In reply to by panda911

It sounds like you need to talk to an off-campus counselor or something of the sort. Try finding another outlet to get your stress out in. I pick my scalp, arms, and face, but not quite as bad as you. Don't be afraid to get help! It's great you pushed yourself to get on here and find ways to stop. It might take actually looking in the mirror at yourself to stop yourself, (Like it did for me for awhile.) If you don't know anything to keep yourself busy from picking, try a really hard video game to master, or some sort of art project to keep you busy, and KEEP TO IT.
November 02, 2011

In reply to by Pochahontas

I feel really bad, because I like to do it when I do it. I hadn't done it in a couple months id say until two days ago, and the last couple of days have just been ridiculous. I don't think looking in the mirror will work, if anything I get a rush seeing my nose bleeding like that. You say look for an off-campus counselor? Where could I find a good listing for something like this, because I went to my campus health center today and its basically just residents and a few good doctors, I think I need something more serious or long term
November 03, 2011
I have had a LOT of luck with the amino acid N-acetyl cysteine, which is sometimes sold as N-acetyl L-cysteine, for my 11-year-old daughter who severely picks her skin (arms and legs). I'm hoping that everyone on this group will check it out.

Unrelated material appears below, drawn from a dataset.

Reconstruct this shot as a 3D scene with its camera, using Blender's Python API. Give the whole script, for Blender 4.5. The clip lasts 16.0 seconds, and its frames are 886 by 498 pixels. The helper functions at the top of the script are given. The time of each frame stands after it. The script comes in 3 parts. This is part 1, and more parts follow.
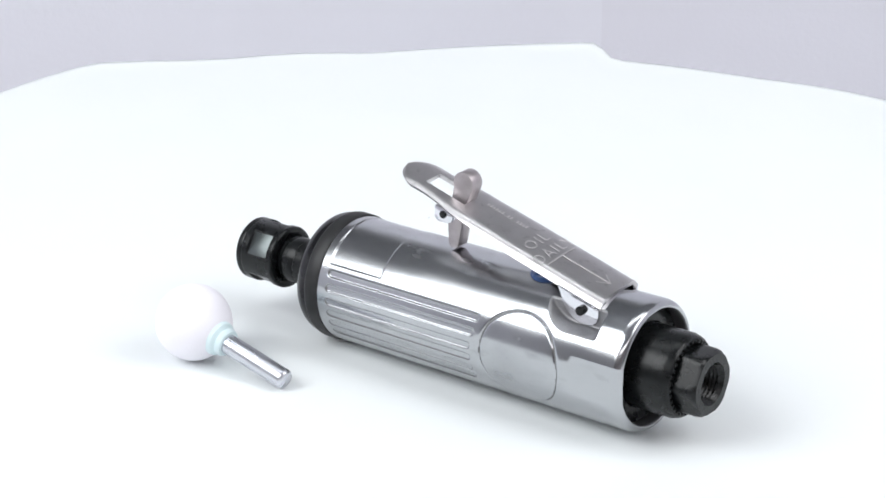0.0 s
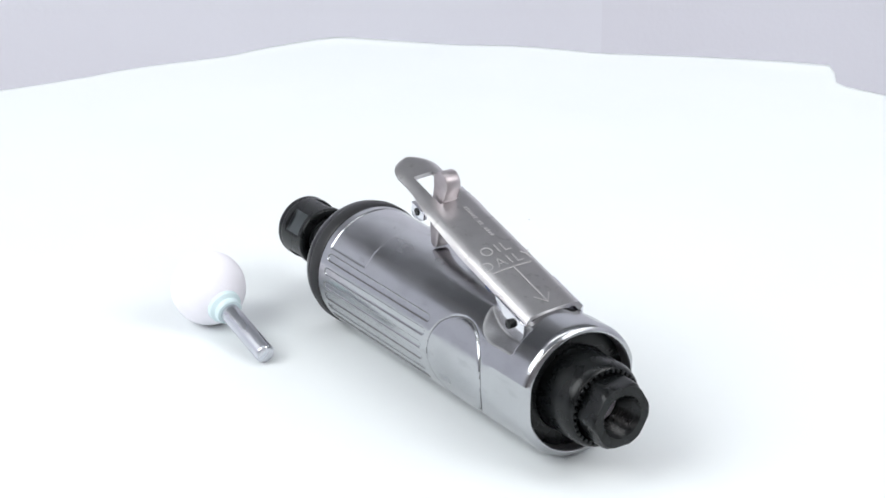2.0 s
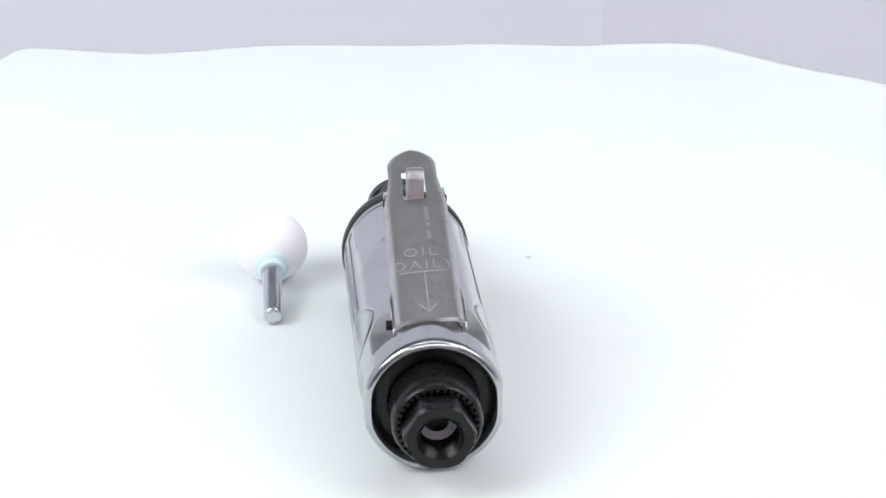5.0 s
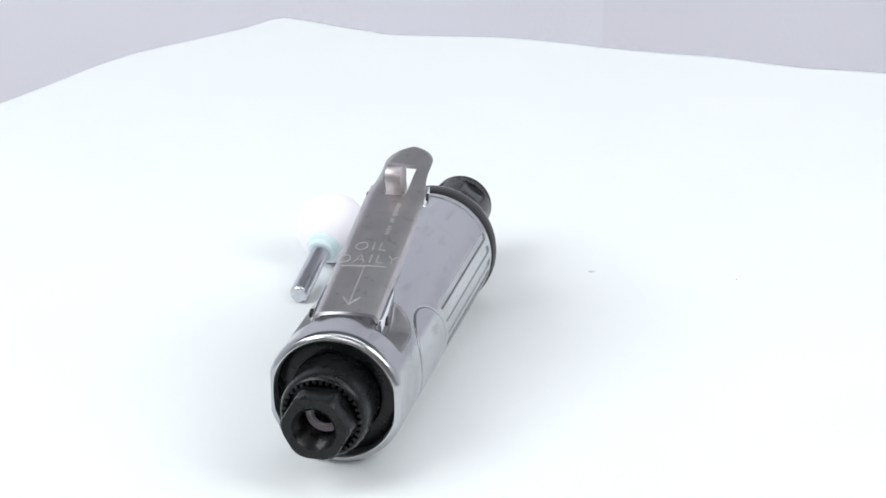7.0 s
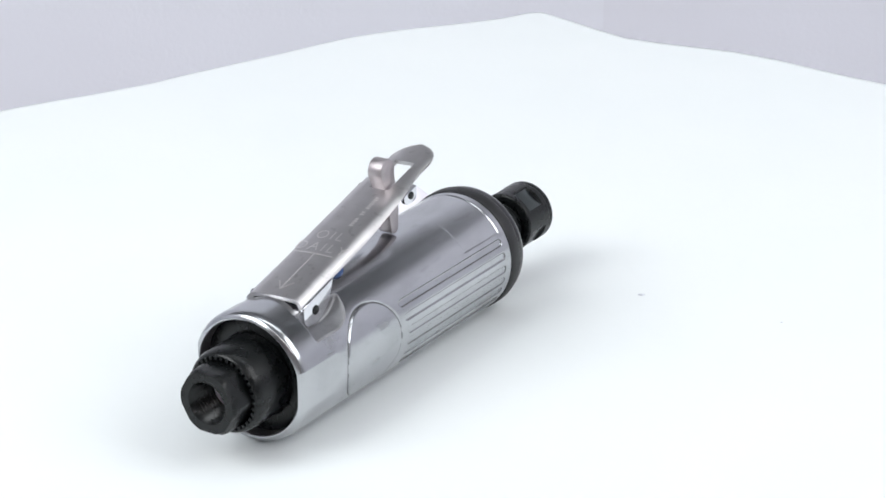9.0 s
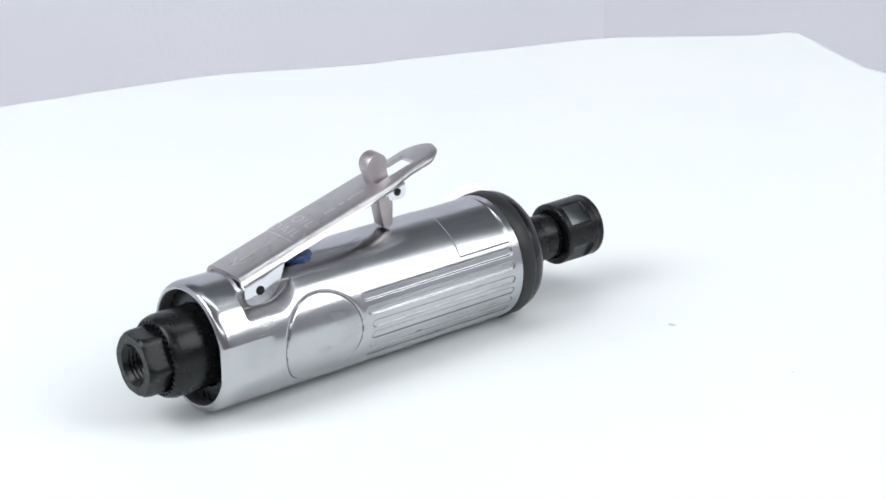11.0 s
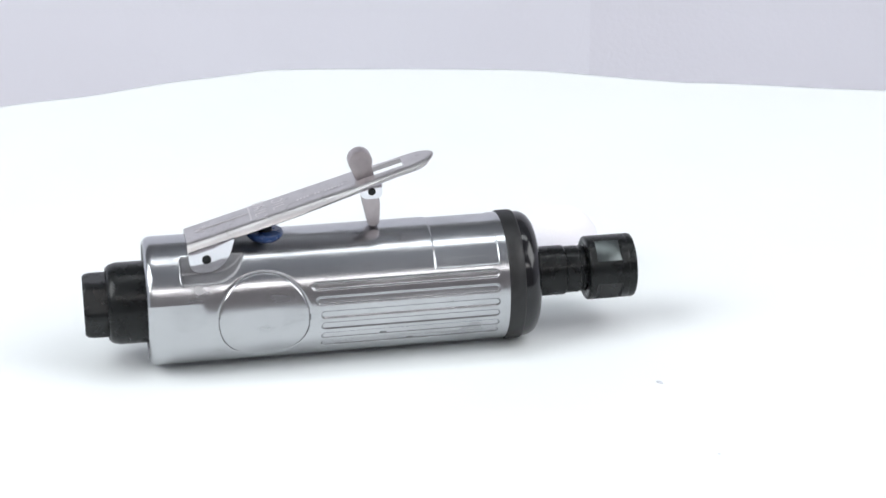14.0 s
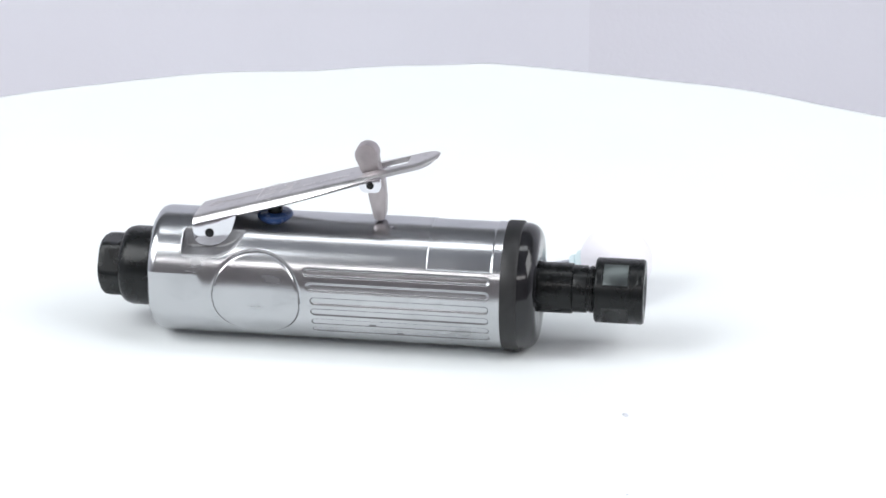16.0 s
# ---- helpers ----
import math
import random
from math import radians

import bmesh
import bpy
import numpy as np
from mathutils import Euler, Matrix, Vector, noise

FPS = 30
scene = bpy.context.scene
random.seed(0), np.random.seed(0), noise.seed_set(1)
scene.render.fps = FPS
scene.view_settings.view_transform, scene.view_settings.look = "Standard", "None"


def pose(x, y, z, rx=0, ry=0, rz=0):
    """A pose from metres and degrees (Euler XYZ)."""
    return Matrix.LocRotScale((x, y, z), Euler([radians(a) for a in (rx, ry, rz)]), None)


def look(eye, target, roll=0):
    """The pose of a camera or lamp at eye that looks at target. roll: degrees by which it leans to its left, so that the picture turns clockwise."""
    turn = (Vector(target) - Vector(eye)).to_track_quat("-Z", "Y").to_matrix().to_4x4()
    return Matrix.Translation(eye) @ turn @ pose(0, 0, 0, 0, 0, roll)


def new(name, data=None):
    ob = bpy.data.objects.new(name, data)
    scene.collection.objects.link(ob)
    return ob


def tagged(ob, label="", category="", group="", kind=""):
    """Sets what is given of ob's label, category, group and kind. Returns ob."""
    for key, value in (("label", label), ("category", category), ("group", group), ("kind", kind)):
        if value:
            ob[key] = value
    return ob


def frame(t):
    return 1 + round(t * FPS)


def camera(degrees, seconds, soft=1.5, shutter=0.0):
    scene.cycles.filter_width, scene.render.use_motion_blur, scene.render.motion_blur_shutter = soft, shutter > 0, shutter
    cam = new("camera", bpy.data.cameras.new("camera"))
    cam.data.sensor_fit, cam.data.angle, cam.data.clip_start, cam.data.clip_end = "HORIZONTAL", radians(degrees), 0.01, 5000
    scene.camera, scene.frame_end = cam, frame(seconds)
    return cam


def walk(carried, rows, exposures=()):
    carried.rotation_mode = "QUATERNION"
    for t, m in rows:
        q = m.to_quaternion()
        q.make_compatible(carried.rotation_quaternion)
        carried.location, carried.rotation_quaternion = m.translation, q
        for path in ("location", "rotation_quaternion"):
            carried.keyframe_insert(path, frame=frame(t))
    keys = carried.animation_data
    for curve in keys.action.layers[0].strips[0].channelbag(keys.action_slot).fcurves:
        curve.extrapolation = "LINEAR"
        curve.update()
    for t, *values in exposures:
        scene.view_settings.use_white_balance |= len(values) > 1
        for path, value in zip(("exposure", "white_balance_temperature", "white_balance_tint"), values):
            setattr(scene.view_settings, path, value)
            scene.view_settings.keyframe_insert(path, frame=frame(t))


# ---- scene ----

We started out at 1200mg each day, 600mg in the morning and 600mg in the evening. Then we worked up to 2400mg, 1200 mg in the morning and 1200 mg in the evening, within about 3 or 4 weeks. The study that was done in 2009 showed the best results were after 9 weeks of continuous treatment with this amino acid, also just known as NAC. We saw great results after 6 weeks. Please consider trying it. I am not a doctor, so please weigh out the risks for yourself. It has truly been a godsend. My daughter used to pick to the point of staph infections. She has scars all over her body. It works by regulating the URGE to pick. You can download the summary text of the 2009 study on this website - The study was for hair-pulling, but skin-picking and nail-biting result from similar sets of urges.